A Takeoff calculation is performed before takeoff in order to confirm that the actual weight is below the maximum permissible takeoff weight at particular aerodrome in the conditions prevailing. On modern aircraft this value and the values for the various speeds can be obtained from the FMS, after feeding in the relevant data for the airfield and conditions.
Following basic conditions are considered in the calculations:
- Airfield elevation
- Runway slope
- Air temperature
- Wind
- Runway length and conditions
- Flap configuration
Using either charts or computer software the maximum permissible takeoff weight is determined and when it is confirmed that the actual weight is within the limits, it is necessary to find the takeoff speeds and thrust setting corresponding to the actual weight.
Following speeds are determined or, on modern aircraft, obtained from the FMS:
• V1 – decision speed, at which in case of engine failure the continued takeoff distance required, will not exceed the takeoff distance available;
• VR – rotation speed, at which aircraft nose is lifted from the ground (rotated) for takeoff;
• V2 – takeoff safety speed with critical engine inoperative, at which the aircraft can take of safely with critical engine inoperative.
Typical takeoff calculation errors
Calculating and entering takeoff performance parameters into aircraft systems involves a number of steps that create potential opportunities for errors. The following list provides examples of the types of errors that have been identified from investigations into related accidents and incidents:
- the ZFW (Zero Fuel Weight) is inadvertently used instead of the TOW (Takeoff Weight) - an aircraft weight is incorrectly transcribed or transposed into an aircraft system or when referencing performance manuals; for example, a weight of 234.000 kg or 224.000 kg is used instead of 324.000 kg
- V speeds are incorrectly transcribed or transposed when manually entered into an aircraft system
- aircraft data from a previous flight is used to calculate the V speeds
- takeoff performance parameters are not updated as a result of a change in flight conditions; for example, a change in the active runway, intersection departure or ambient temperature
- selecting the incorrect value from the loadsheet or take-off data card
- using the wrong performance charts for the aircraft type
- inadvertently selecting the wrong table or column/row in the performance charts
- using the incorrect value when referencing the performance charts - failing to convert values into the required unit of measurement (for example pounds to kilograms)

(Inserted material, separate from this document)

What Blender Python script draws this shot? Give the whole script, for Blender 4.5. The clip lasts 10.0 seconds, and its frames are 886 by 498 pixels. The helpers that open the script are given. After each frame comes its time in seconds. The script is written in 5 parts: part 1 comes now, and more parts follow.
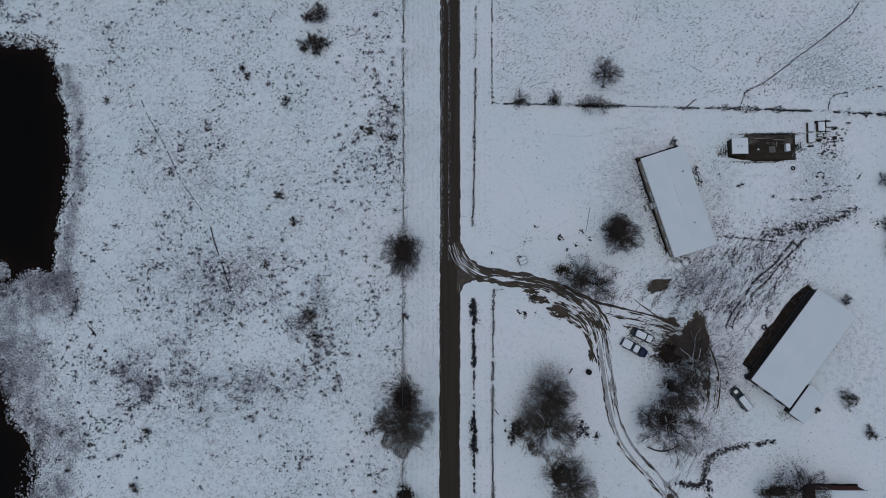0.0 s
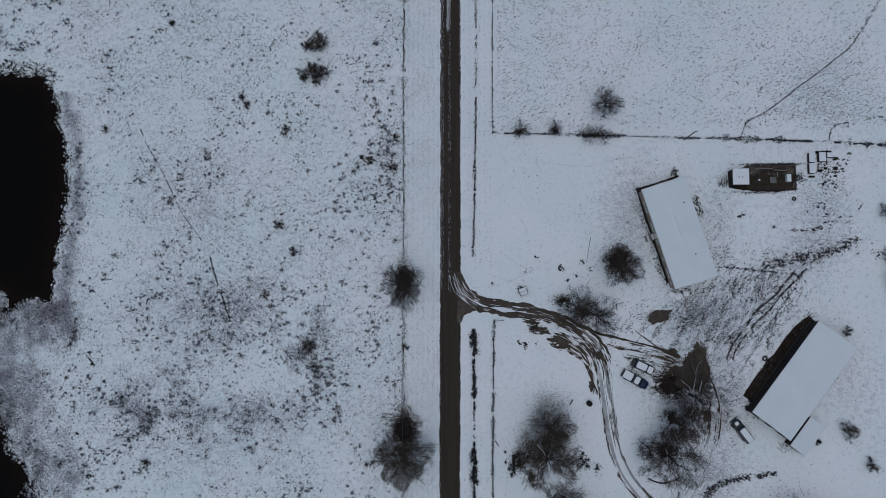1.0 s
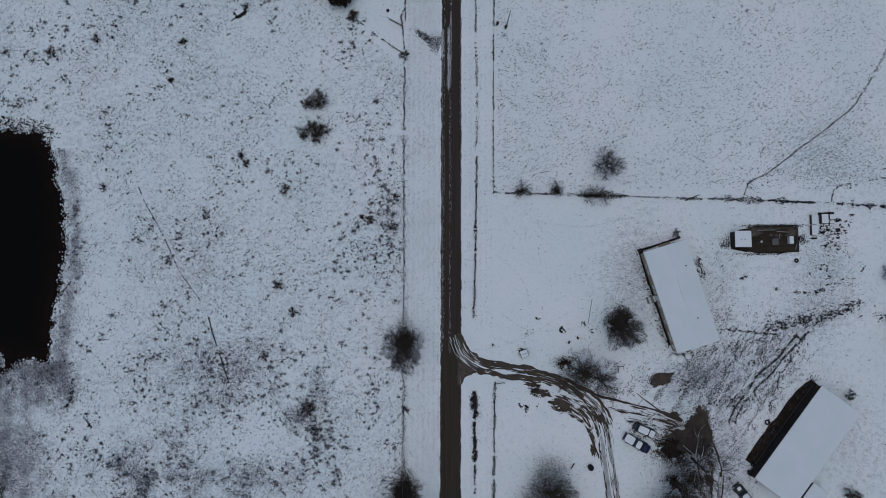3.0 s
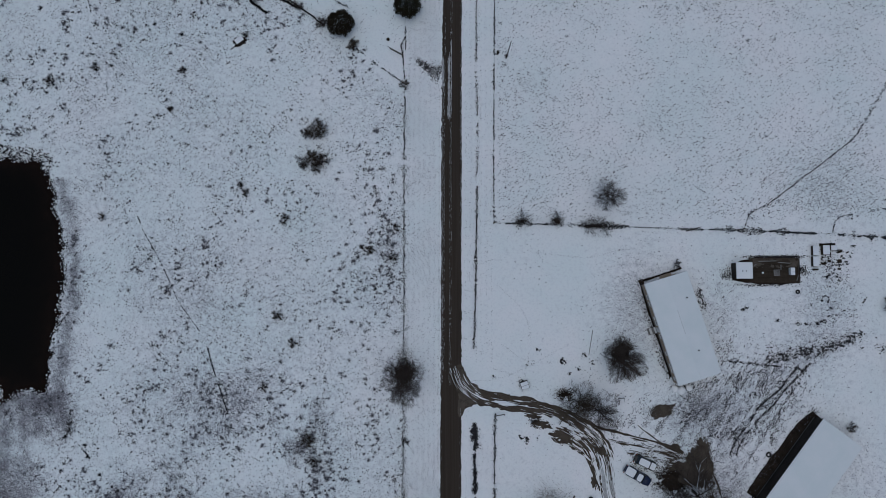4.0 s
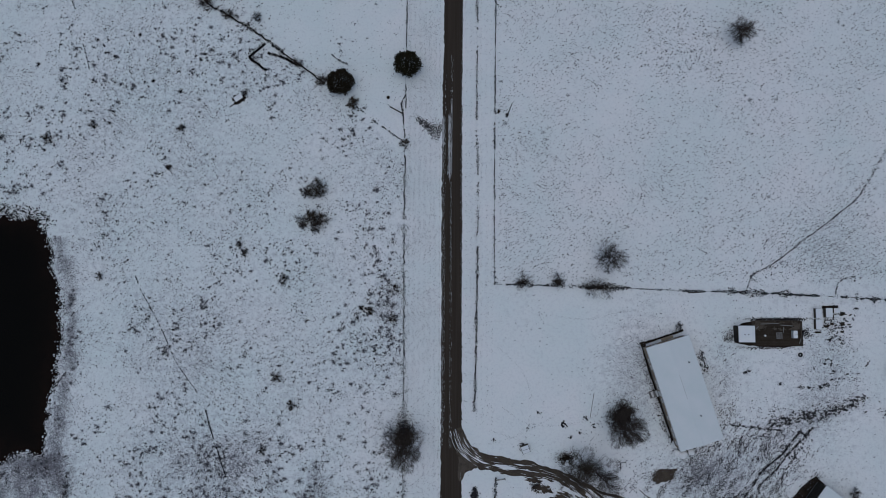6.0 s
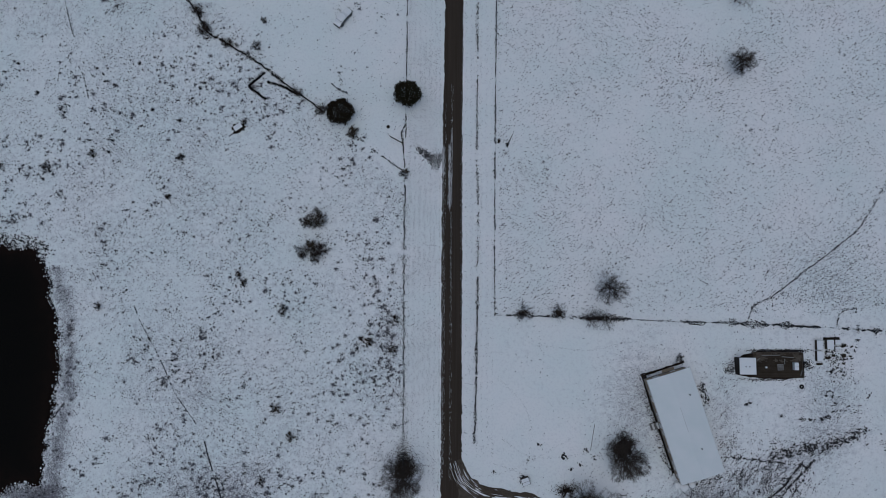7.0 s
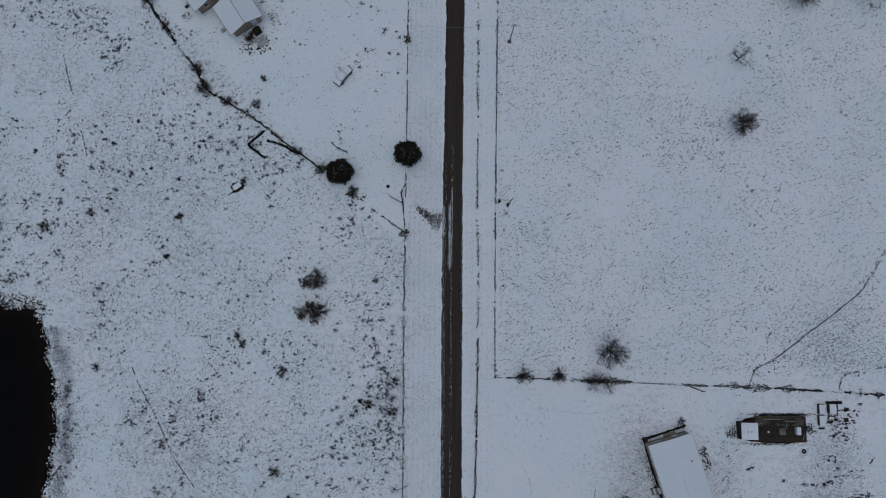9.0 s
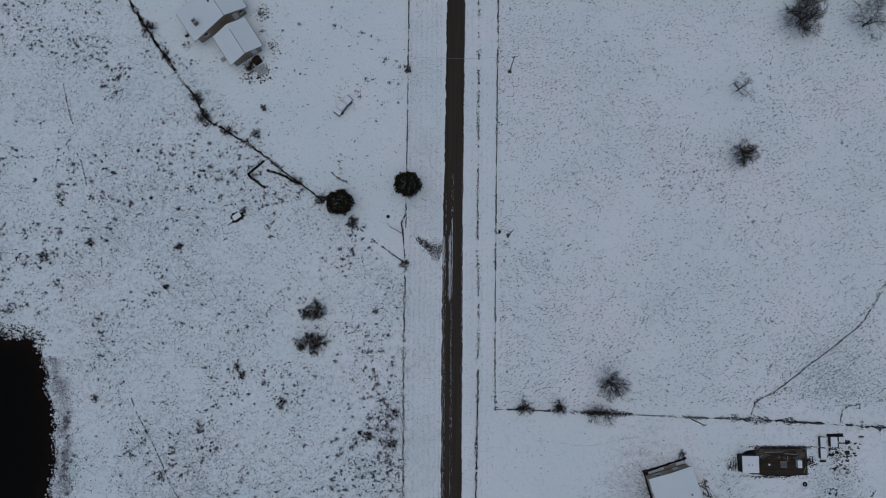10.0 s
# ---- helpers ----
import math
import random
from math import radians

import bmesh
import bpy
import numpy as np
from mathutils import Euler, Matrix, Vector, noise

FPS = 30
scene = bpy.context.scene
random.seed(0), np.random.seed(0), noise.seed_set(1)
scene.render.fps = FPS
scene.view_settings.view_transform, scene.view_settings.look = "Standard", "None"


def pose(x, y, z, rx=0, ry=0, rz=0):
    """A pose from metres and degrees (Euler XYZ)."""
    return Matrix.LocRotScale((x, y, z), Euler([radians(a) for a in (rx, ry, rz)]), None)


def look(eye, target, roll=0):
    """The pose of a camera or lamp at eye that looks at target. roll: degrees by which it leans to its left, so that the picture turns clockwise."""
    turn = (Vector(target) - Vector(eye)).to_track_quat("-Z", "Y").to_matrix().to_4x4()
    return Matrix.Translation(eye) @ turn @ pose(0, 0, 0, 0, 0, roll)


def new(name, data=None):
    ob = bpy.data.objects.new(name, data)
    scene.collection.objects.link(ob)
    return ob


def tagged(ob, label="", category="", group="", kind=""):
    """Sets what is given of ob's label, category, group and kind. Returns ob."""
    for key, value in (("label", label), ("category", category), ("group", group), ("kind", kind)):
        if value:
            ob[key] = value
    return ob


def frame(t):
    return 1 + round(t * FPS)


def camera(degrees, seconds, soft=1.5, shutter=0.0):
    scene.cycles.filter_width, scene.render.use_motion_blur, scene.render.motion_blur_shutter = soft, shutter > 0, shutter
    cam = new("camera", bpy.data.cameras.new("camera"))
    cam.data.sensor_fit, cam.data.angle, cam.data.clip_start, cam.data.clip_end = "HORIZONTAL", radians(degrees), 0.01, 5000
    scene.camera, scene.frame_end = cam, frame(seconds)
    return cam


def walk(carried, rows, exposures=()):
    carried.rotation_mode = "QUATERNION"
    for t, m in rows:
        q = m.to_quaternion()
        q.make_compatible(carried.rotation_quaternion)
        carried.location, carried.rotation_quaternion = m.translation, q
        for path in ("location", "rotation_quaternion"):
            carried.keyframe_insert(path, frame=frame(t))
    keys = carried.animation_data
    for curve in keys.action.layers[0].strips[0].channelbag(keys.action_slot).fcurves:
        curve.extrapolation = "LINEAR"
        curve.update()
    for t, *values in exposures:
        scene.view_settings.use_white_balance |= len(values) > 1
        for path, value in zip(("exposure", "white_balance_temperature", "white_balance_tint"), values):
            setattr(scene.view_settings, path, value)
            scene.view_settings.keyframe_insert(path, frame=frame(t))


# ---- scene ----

Typical takeoff calculation errors consequences
In the event the above errors are not detected and corrected prior to takeoff, the following adverse consequences may occur:
- tailstrike: when aircraft rotation is initiated at a speed below that required for the aircraft’s weight, lift-off may not be achieved. In response, the pilot may increase the nose-up attitude of the aircraft, which may result in the tail contacting the runway
- reduced takeoff performance: during the takeoff,the crew may observe that the aircraft’s performance is not as expected; the aircraft may appear ‘sluggish’ or ‘heavy’
- degraded handling qualities: after takeoff, there may be a reduced margin between the aircraft’s actual speed and the stall speed until the aircraft accelerates up to the normal climb speed. If the V2 speed is also erroneous, this may not occur until after the aircraft passes through the acceleration height - rejected takeoff: if the aircraft fails to accelerate or lift-off as expected, the crew may reject the takeoff
- runway overrun: if the aircraft fails to stop after a rejected takeoff or the aircraft fails to liftoff, the aircraft rollout may extend beyond the end of the runway resulting in an overrun
- TO/GA (Takeoff/Go around) engine thrust: if the aircraft fails to accelerate or lift-off as expected, the crew may select take-off/go-around (TO/GA) engine thrust (the maximum thrust that the engines will supply)
- increased runway length required: early rotation increases drag and significantly increases the distance from rotation to liftoff.
- overweight takeoff: this may occur if an erroneous TOW (Take Off Weight) is used to determine whether a runway is acceptable for the takeoff
- reduced obstacle clearance: if the takeoff is commenced at low speed, the aircraft will not achieve the climb gradient required, and the clearance between any obstacles along the take-off path will be reduced.